Problem statement:
Find each line that has the string "objects" and give the total, with nothing else.

++++++

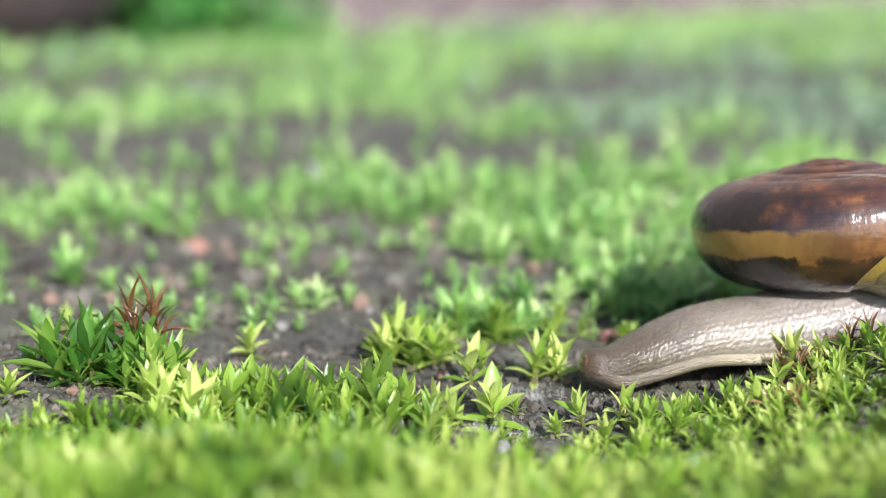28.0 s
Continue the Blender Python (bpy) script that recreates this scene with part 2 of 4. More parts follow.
M_FUZZ = leaf_material("soil_fuzz", (0.030, 0.024, 0.014), (0.105, 0.090, 0.062), (0.27, 0.25, 0.20), glow=0.2)
M_STONE_RED = plain_material("reddish_stone", (0.16, 0.065, 0.045), (0.34, 0.19, 0.15), 0.6, 900.0)
M_STONE_PALE = plain_material("pale_stone", (0.12, 0.115, 0.105), (0.30, 0.29, 0.275), 0.6, 900.0)


def water_material():
    n = Net("water")
    p = n.node("BsdfPrincipled", [("Base Color", (1, 1, 1, 1)), ("Roughness", 0.02), ("IOR", 1.33), ("Transmission Weight", 1.0)])
    return n.end(p.outputs[0])


M_WATER = water_material()
M_CLOD_SHADE = plain_material("dark_clod_and_shade", (0.018, 0.014, 0.011), (0.075, 0.062, 0.052), 0.95, 900.0, 0.9, 0.0006)
M_FOLD = jelly_material("mantle_fold_flesh", (0.14, 0.085, 0.05), (0.20, 0.14, 0.105), (0.10, 0.06, 0.04), -0.001, 0.002)


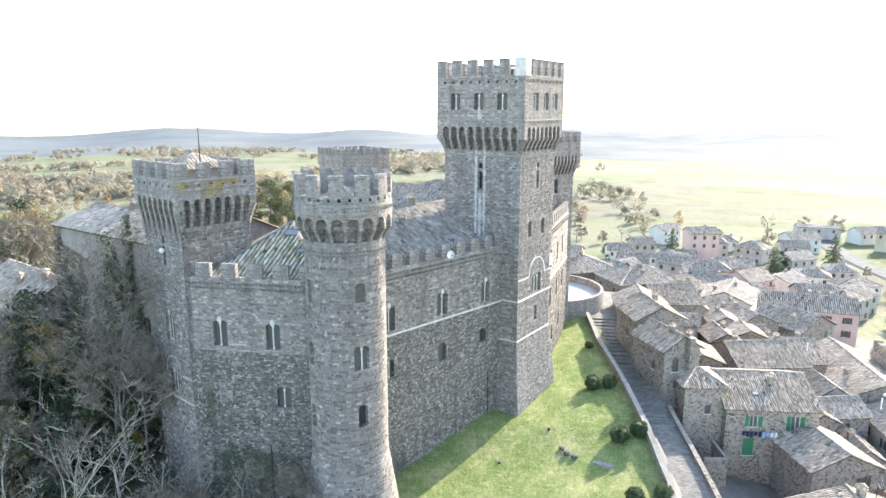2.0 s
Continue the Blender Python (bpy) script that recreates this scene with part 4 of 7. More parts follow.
pavilion = thing("roof_pavilion", (-40.95, 53.4, 28.0), -33, "low pale rendered pavilion inside the tower battlements", "pavilion")
m = Mesh()
m.box(-2.1, 2.1, -2.1, 2.1, 0, 1.75)
part("wall", m, PLASTER_GREY, pavilion)
pyramid_roof(-40.95, 53.4, 29.72, 2.35, 1.3, -33, TILE, "low pyramid tiled roof inside the tower battlements")
r = thing("tower_roof", (ROUND_C[0], ROUND_C[1], 27.5), 0, "low conical tiled roof inside the round battlements", "roof")
slab, tiles = Mesh(), Mesh()
for k in range(10):
    a, b = 2 * math.pi * k / 10, 2 * math.pi * (k + 1) / 10
    tri = [(2.9 * math.cos(a), 2.9 * math.sin(a), 0), (2.9 * math.cos(b), 2.9 * math.sin(b), 0), (0, 0, 1.35)]
    slab.face(*tri)
    slope_tiles(tiles, tri, 0.28, 0.45, 0.09, k)
part("roof_slab", slab, TILE, r)
tagged(part("roof_tiles", tiles, TILE, r), kind="stuff")

# mast on the west tower
mast = thing("mast", (-39.8, 52.5, 30.0), 0, "thin dark lightning mast on the tower roof", "mast")
m = Mesh()
m.tube([(0, 0, -0.5), (0, 0, 2.2), (0, 0, 4.6)], [0.05, 0.045, 0.02], 6)
part("pole", m, IRON, mast)
m = Mesh()
m.tube([(-0.3, 0, 1.2), (0.3, 0, 1.2)], [0.02, 0.02], 4)
part("cross_arm", m, IRON, mast)


def dish(x, y, z, turn, r, label):
    d = thing("satellite_dish", (x, y, z), turn, label, "satellite dish")
    m = Mesh()
    rings = [[(r * s * math.cos(2 * math.pi * k / 16), -0.16 * (s * s) , r * s * math.sin(2 * math.pi * k / 16)) for k in range(16)] for s in (0.25, 0.6, 1.0)]
    m.face(*rings[0])
    for A, B in zip(rings, rings[1:]):
        for k in range(16):
            j = (k + 1) % 16
            m.face(A[k], A[j], B[j], B[k])
    part("bowl", m, WHITE, d)
    m = Mesh()
    m.beam((0, -0.05, -r), (0, -0.5, 0), 0.03, 0.03)
    m.box(-0.05, 0.05, -0.56, -0.46, -0.06, 0.06)
    part("receiver_arm", m, IRON, d)
    m = Mesh()
    m.beam((0, 0.02, 0), (0, 0.55, -0.1), 0.05, 0.05)
    part("bracket", m, IRON, d)


dish(-18.75, 60.35, 20.95, 40, 0.42, "round white satellite dish fixed to the battlement")


def on_tower(tower_place, turn, u, v, d):
    """World place from a square tower's front-face coordinates."""
    p = pose(tower_place[0], tower_place[1], 0, 0, 0, turn) @ Vector((u, d, v))
    return p


# wall lamp with a white globe on the west tower
p = on_tower((-40.95, 53.4), -33, 0.0, 22.6, -3.55)
lamp = thing("wall_lamp", p[:], -33, "white globe wall lamp on an iron bracket", "lamp")
m = Mesh()
rings = [[(0.24 * math.sin(t) * math.cos(a), 0.24 * math.sin(t) * math.sin(a), 0.24 * math.cos(t)) for a in [2 * math.pi * k / 12 for k in range(12)]] for t in [math.pi * i / 8 for i in range(1, 8)]]
for A, B in zip(rings, rings[1:]):
    for k in range(12):
        j = (k + 1) % 12
        m.face(B[k], B[j], A[j], A[k])
m.face(*rings[0])
m.face(*rings[-1][::-1])
part("globe", m, WHITE, lamp, smooth=True)
m = Mesh()
m.beam((0, 0.35, -0.1), (0, 0, -0.22), 0.05, 0.05)
part("bracket", m, IRON, lamp)


def arch_moulding(fn, u, spring, half, rise, parent, width=0.16, legs=0.0, mat=TRIM):
    """A pale stone hood over an opening."""
    m = Mesh()
    pts = [(u + half, spring - legs)] if legs else []
    pts += [(u + half * math.cos(math.pi * k / 12), spring + rise * math.sin(math.pi * k / 12) ** 0.85) for k in range(13)]
    pts += [(u - half, spring - legs)] if legs else []
    for (ua, va), (ub, vb) in zip(pts, pts[1:]):
        du, dv = ub - ua, vb - va
        L = math.hypot(du, dv)
        ox, oy = dv / L * width, -du / L * width
        m.face(fn(ua, va, -0.05), fn(ua + ox, va + oy, -0.05), fn(ub + ox, vb + oy, -0.05), fn(ub, vb, -0.05))
        m.face(fn(ua, va, 0.03), fn(ua, va, -0.05), fn(ub, vb, -0.05), fn(ub, vb, 0.03))
        m.face(fn(ua + ox, va + oy, -0.05), fn(ua + ox, va + oy, 0.03), fn(ub + ox, vb + oy, 0.03), fn(ub + ox, vb + oy, -0.05))
    part("arch_moulding", m, mat, parent)


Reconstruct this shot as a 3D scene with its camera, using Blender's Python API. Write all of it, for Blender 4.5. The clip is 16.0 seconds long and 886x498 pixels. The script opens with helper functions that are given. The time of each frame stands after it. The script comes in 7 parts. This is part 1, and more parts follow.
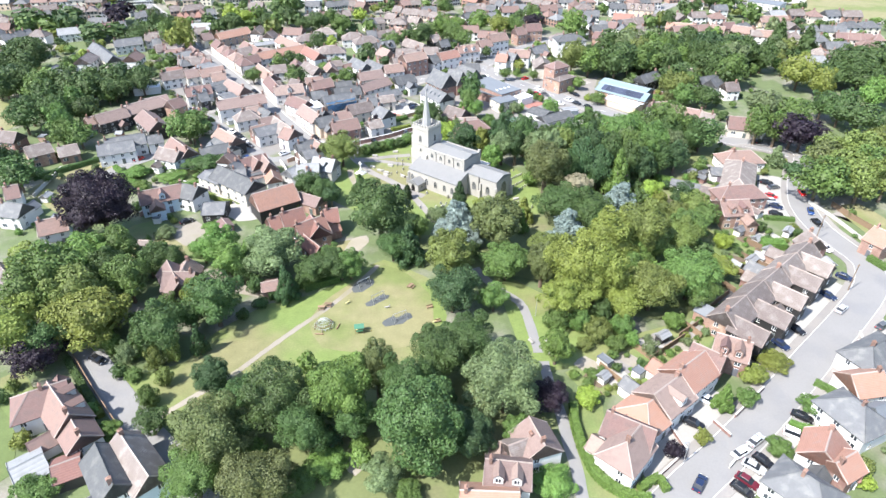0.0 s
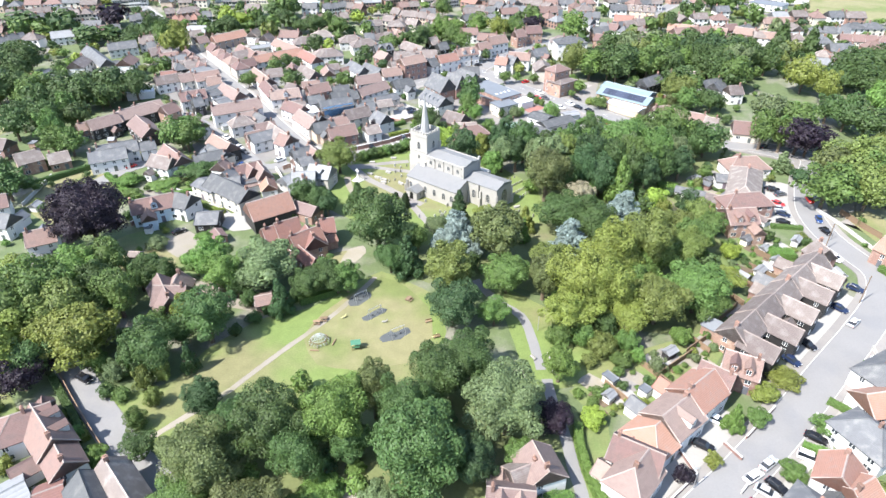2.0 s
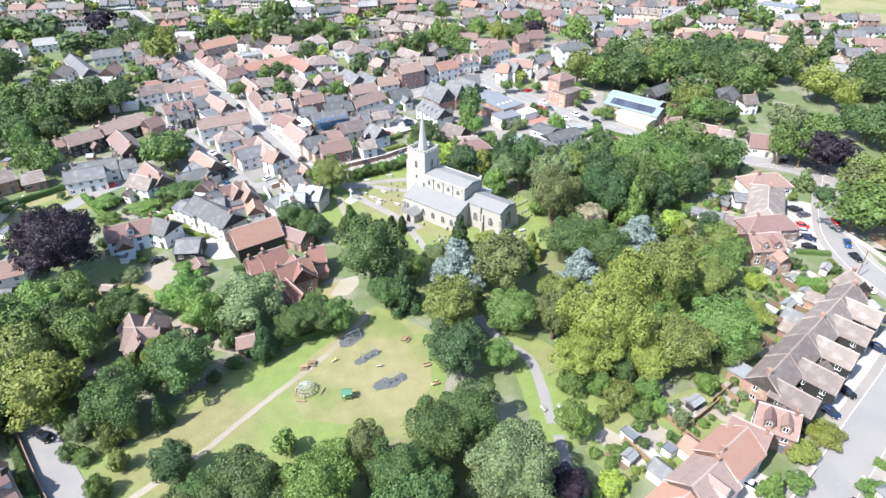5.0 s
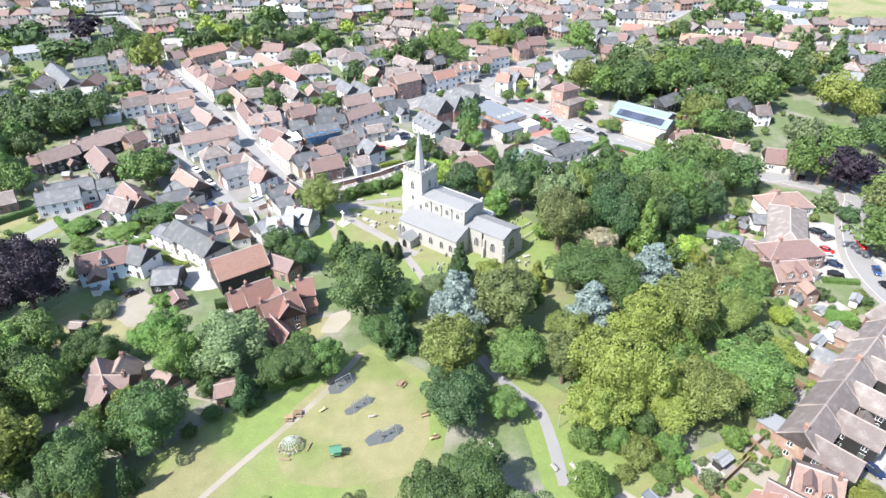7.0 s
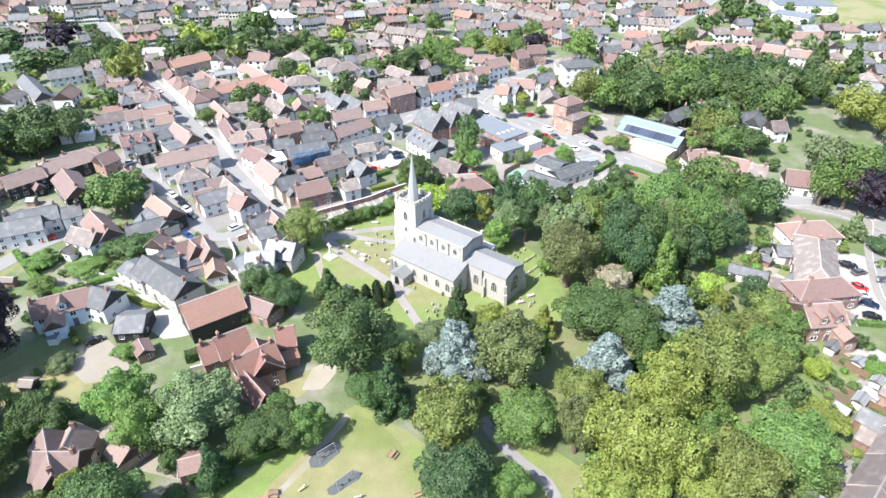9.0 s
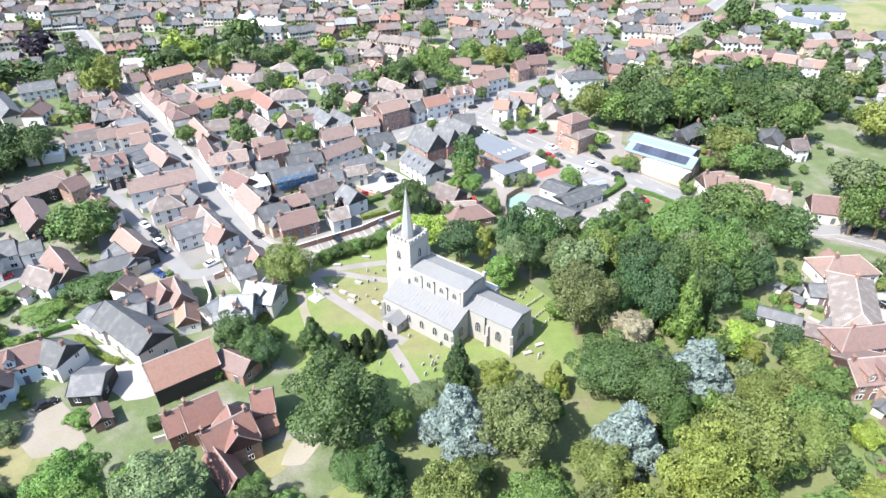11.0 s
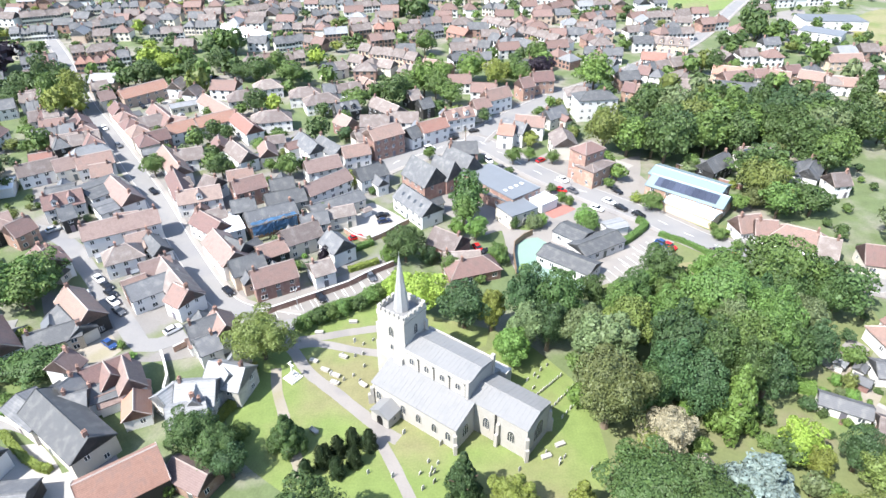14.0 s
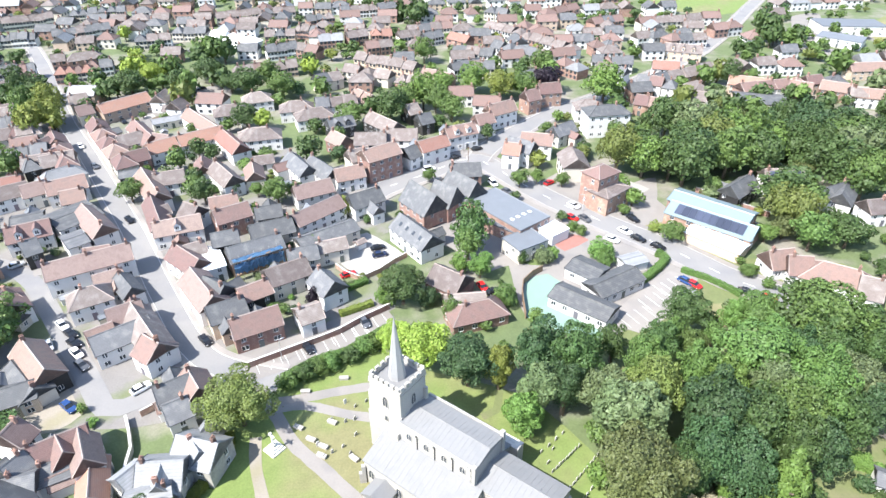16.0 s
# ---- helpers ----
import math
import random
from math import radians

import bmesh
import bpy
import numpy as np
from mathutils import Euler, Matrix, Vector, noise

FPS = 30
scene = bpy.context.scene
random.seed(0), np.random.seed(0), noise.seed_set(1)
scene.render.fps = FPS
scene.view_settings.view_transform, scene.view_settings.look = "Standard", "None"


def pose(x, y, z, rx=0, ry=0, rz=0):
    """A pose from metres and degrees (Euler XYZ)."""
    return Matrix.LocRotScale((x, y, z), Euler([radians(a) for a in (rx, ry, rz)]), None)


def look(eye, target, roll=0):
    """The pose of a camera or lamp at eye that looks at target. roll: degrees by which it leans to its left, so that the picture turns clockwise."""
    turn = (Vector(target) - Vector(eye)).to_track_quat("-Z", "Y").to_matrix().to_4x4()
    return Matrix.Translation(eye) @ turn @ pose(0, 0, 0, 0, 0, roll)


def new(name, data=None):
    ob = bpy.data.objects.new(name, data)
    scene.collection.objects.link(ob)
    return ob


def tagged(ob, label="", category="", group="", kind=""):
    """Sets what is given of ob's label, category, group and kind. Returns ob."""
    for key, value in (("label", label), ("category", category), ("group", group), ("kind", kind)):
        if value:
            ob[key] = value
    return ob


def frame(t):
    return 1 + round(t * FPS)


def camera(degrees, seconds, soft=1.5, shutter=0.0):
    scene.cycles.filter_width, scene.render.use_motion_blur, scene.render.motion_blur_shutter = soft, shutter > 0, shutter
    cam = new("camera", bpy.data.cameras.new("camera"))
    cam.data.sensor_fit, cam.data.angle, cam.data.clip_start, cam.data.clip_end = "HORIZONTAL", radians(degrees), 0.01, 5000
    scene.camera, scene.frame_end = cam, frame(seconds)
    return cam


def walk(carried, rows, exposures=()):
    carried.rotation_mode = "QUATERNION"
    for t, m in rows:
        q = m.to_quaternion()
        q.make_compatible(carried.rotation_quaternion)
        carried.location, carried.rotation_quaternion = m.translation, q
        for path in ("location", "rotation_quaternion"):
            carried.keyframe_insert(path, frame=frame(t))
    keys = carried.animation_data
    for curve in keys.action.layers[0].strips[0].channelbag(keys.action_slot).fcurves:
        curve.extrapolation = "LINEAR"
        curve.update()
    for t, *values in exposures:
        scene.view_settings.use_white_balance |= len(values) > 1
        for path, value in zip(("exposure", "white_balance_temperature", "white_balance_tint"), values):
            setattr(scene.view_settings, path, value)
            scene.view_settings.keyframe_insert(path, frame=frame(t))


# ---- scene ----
cam = camera(71.2, 16.0)
PATH = [
    (0, (2.088, -1.568, 98.134), (2.081, 0.102, 97.034), -0.2),
    (0.5, (2.06, -0.402, 98.106), (2.055, 1.269, 97.007), -0.2),
    (1, (2.045, 0.859, 98.079), (2.04, 2.53, 96.98), -0.2),
    (1.5, (2.084, 2.35, 98.043), (2.08, 4.021, 96.944), -0.2),
    (2, (2.137, 4.143, 98.005), (2.132, 5.813, 96.905), -0.3),
    (2.5, (2.188, 6.177, 97.982), (2.183, 7.847, 96.882), -0.3),
    (3, (2.238, 8.419, 97.944), (2.233, 10.088, 96.842), -0.3),
    (3.5, (2.245, 10.952, 97.887), (2.24, 12.621, 96.785), -0.5),
    (4, (2.222, 13.84, 97.805), (2.217, 15.508, 96.701), -0.5),
    (6.5, (1.973, 31.018, 96.673), (1.975, 32.689, 95.573), -0.6),
    (7, (1.941, 35.008, 96.563), (1.945, 36.678, 95.463), -0.6),
    (7.5, (2.002, 39.431, 96.441), (2.009, 41.101, 95.34), -0.6),
    (8, (2.068, 44.088, 96.32), (2.079, 45.757, 95.219), -0.6),
    (8.5, (2.17, 48.859, 96.206), (2.183, 50.529, 95.105), -0.6),
    (9, (2.166, 53.528, 96.099), (2.182, 55.198, 94.998), -0.6),
    (11.5, (1.731, 77.269, 95.168), (1.766, 78.941, 94.07), -0.5),
    (12, (1.655, 82.002, 95.078), (1.693, 83.674, 93.981), -0.4),
    (12.5, (1.574, 86.721, 94.989), (1.615, 88.392, 93.891), -0.3),
    (13, (1.534, 91.481, 94.893), (1.577, 93.152, 93.794), -0.4),
    (13.5, (1.547, 96.24, 94.816), (1.592, 97.91, 93.716), -0.3),
    (14, (1.509, 100.98, 94.782), (1.555, 102.648, 93.68), -0.3),
    (14.5, (1.489, 105.729, 94.75), (1.536, 107.396, 93.646), -0.4),
    (15, (1.506, 110.445, 94.703), (1.554, 112.112, 93.598), -0.3),
    (15.5, (1.629, 115.193, 94.663), (1.677, 116.859, 93.557), -0.4),
    (16, (1.784, 119.967, 94.642), (1.83, 121.631, 93.535), -0.4),
]
walk(cam, [(t, look(eye, target, roll)) for t, eye, target, roll in PATH], [(0, 1.40), (4, 1.40), (9, 1.44), (12.5, 1.45), (16, 1.48)])


# ---- world and sun ----
SUN_AZ = radians(214)      # where the sun stands, counted from +x towards +y
SUN_EL = radians(52)
world = bpy.data.worlds.new("sky")
scene.world = world
world.use_nodes = True
wn = world.node_tree.nodes
wl = world.node_tree.links
sky = wn.new("ShaderNodeTexSky")
sky.sky_type = 'NISHITA'
sky.sun_disc = False
sky.sun_elevation = SUN_EL
sky.sun_rotation = radians(90) - SUN_AZ
sky.air_density, sky.dust_density = 1.0, 0.8
wl.new(sky.outputs[0], wn["Background"].inputs[0])
wn["Background"].inputs[1].default_value = 0.15
sun_data = bpy.data.lights.new("sun", 'SUN')
sun_data.energy, sun_data.angle, sun_data.color = 4.35, radians(0.6), (1.0, 0.97, 0.93)
sun = new("sun", sun_data)
sun.matrix_world = look((math.cos(SUN_AZ) * math.cos(SUN_EL) * 300, math.sin(SUN_AZ) * math.cos(SUN_EL) * 300,
                         math.sin(SUN_EL) * 300), (0, 0, 0))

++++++

Solution to the exercise:
2